Replicated MPC Nodes with Message Broker Communication

Another way to scale up horizontally is to run multiple instances of a single MPC node behind a load balancer. One way to do this is to configure your Builder Vault MPC nodes to communicate with each other using using a message broker. Then you can simply replace a node by a setup consisting of a load balancer that routes the calls to one of any number of MPC node instances running behind the load balancer (all nodes being instances of the same MPC player, and connecting to the same database). This approach requires no additional changes in the MPC node configuration, and you can add or remove MPC node instances when needed. The load balancer can be a standard (round robin) load balancer such as HAProxy.

Replicated MPC Nodes with Direct Communication

If you don't want to use a message broker for node-to-node communication, you can still achieve horizontal scaling, by configuring the MPC nodes to run in "multi-instance" mode. The MPC nodes will then connect directly to each other using TLS (without a message broker), and the MPC nodes will do some internal routing to make sure that each MPC session "sticks" to a certain set of MPC node instances.

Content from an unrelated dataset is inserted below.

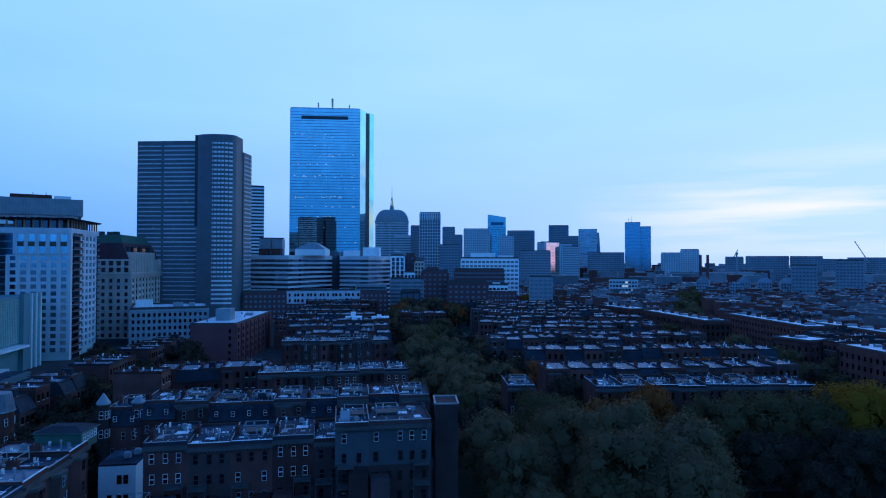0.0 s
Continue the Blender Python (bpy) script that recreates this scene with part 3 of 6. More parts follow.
def concrete_office():
    """A broad concrete slab with a deep grid of windows framed by blank walls."""
    t = thing("concrete_office", -222.9, 7.7, 92, "broad pale concrete office slab with deep window grid", "office building", z=8.47, size=0.9648)
    w, d = 57, 24
    x0, x1, z0, z1 = 14.6, 52.2, 20.1, 90.5
    part("side_wall", bx(nb(), 3.2, x0, 0, d, BASE, 108), PRECAST, t)
    part("side_wall", bx(nb(), x1, w, 0, d, BASE, 108), PRECAST, t)
    part("head_wall", bx(nb(), x0, x1, 0, d, z1 + 2.2, 108), PRECAST, t)
    part("foot_wall", bx(nb(), x0, x1, 0, d, BASE, z0), PRECAST, t)
    part("back_wall", bx(nb(), x0, x1, 1.2, d, z0, z1 + 2.2), PANEL, t)
    part("end_pylon", bx(nb(), w, w + 4.6, 0.9, 16, BASE, 105), PRECAST, t)
    # slate-dark sheet that puts the shadow into the gap above the lintel
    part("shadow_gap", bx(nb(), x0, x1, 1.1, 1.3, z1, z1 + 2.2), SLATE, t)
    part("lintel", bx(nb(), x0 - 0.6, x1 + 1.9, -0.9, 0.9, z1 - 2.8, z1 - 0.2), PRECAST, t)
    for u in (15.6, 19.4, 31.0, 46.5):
        bar("slot_post", t, PRECAST_SHADED, u, u + 0.5, 0.4, 1.1, z1 - 0.2, z1 + 2.2)
    cols = 11
    lines = [z0 + 4.09 * j for j in range(16)] + [87.4]   # the top storey is taller
    u0, du = 15.45, 3.3
    # recess edge, its shade put into the darker precast colour
    part("reveal", bx(nb(), x0, u0 - 0.2, 0.6, 1.2, z0, z1 - 3), PRECAST_SHADED, t)
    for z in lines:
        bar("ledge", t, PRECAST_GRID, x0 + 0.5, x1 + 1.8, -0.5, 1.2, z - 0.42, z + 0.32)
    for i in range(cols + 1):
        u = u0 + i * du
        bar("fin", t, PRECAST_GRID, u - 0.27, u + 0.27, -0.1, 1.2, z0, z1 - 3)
    m, n = wall_frame((u0, 1.1), (u0 + cols * du, 1.1))
    rng = random.Random(12)
    lamp_lit = {(i, 5): LIT_DIM for i in (0, 1, 2, 3, 4)} | {(i, 5): LIT for i in (6, 7, 8)} | {(i, 4): LIT_DIM for i in (1, 3, 7)} | {(8, 4): LIT, (10, 4): LIT}
    shades = {}
    bm = nb()
    for j in range(16):
        low, high = lines[j] + 0.32, lines[j + 1] - 0.42
        for i in range(cols):
            a, b = i * du + 0.27, (i + 1) * du - 0.27
            cut = b - rng.choice((0.55, 0.7, 0.7, 0.9, 1.1))   # a dark strip painted in for the shaded reveal and side pane
            bx(bm, cut, b, 0.0, 0.1, low, high)
            bx(bm, a, cut, 0.02, 0.16, low, low + rng.choice((0.25, 0.3, 0.5)))
            if rng.random() < 0.3:
                bx(bm, a, a + 0.35, 0.0, 0.1, low, high)
            r = rng.random() + (0.22 if j > 8 else 0.0)
            glass = lamp_lit.get((i, j)) or ((PANE_DARK if r < 0.62 else TEAL_BLIND if r < 0.85 else TAN_BLIND) if j in (1, 2, 3) else
                                             (PANE_DARK if r < 0.14 else TAN_BLIND if r < 0.36 else BLIND if r < 0.52 else TEAL_BLIND))
            shades.setdefault(glass.name, (glass, []))[1].append((i, j))
            piece("window_pane", shade_mesh(glass, round(cut - a, 2), round(high - low, 2)), t, m @ Matrix.Translation((a, 0, low)))
    side = part("window_casement", bm, PANEL, t, "dark strips for shaded reveals and side panes", "stuff")
    side.matrix_basis = m
    for i, j in ((8, 12), (9, 12), (3, 13), (0, 12), (2, 13)):   # ceiling tubes seen through the glass
        ob = bar("ceiling_light", t, LIT_COOL, i * du + 0.6, i * du + 1.5, 0.06, 0.12, lines[j] + 2.1, lines[j] + 2.25)
        ob.matrix_basis = m @ ob.matrix_basis
    part("antenna", bx(nb(), 38, 38.2, 4, 4.2, 108, 113), STEEL, t)
    part("roof", bx(nb(), 3.7, w - 0.5, 0.5, d - 0.5, 108, 108.3), TAR, t)
    return t


prudential_kind(-373.4, 189.1)
glass_dome_tower(-283.3, 241.3, 53.4)
bronze_tower(-249.9, 268.2)
rhomboid_glass_tower()
striped_hotel()
rounded_tower()
concrete_office()
slab = thing("slab_tower", -305, 84, 77, "slim dark concrete slab behind the office", "tower")
part("body", bx(nb(), 0, 11, 0, 30, 0, 88), DARKSTONE, slab)
part("stair_shaft", prism(nb(), ring(12.2, 18, 2.4, 2.4, 12), 0, 78), DARKSTONE, slab)
for k in range(6):
    bar("rib", slab, STEEL, 0.4 + 1.9 * k, 1.2 + 1.9 * k, -0.6, 0, 0, 87.4)
for j in range(26):
    bar("slit_window", slab, PANE_DARK, -0.1, 0.0, 2, 4, 8 + 3 * j, 9.6 + 3 * j)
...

The benefit of this configuration is that from the outside, i.e., seen from the SDK, there is only a single TSM. Also, the replication can be scaled up/down at each MPC node independently of how the other MPC nodes are scaled.

The following example shows a setup with a TSM consisting of three MPC nodes. Node 1 is configured with two node instances, and TSM Node 2 is configured with three node instances. Node 3 runs in the standard configuration, with a single node instance.

Each MPC node instance must be configured to run in "multi-instance" mode:

# This setting enables multiple instances of the same player to be placed behind a load balancer. Each instance will
# either handle sessions itself or route the traffic to other instances.
[MultiInstance]
 
  # IP address where this instance can be reached from other the instances. If not specified an auto-detected address is
  # used and this might not be the address you want if there are multiple IP addresses associated with the system.
  Address = ""
  
  # SDK port announced to the other nodes. If not specified it defaults to the SDK port from the [SDKServer] section.
  SDKPort = 0
  
  # MPC port announced to the other nodes. If not specified it defaults to the SDK port from the [MPCTCPServer] section.
  MPCPort = 0
  
  # How often should we run a cleanup job that purges old routing entries from the database.
  CleanupInterval = "5m"
  
  # Every CleanupInteval the cleanup job will run with this probability. 0 means never and 100 means always.
  CleanupProbability = 25

📘
Horizontal Scaling and Client Certificates
Horizontal scaling with direct TLS connections is not compatible with the use of client certificates for SDK authentication. In this case you need to either choose one of the other options above (replicated TSM or broker-based scaling) or one of the other options for SDK authentication.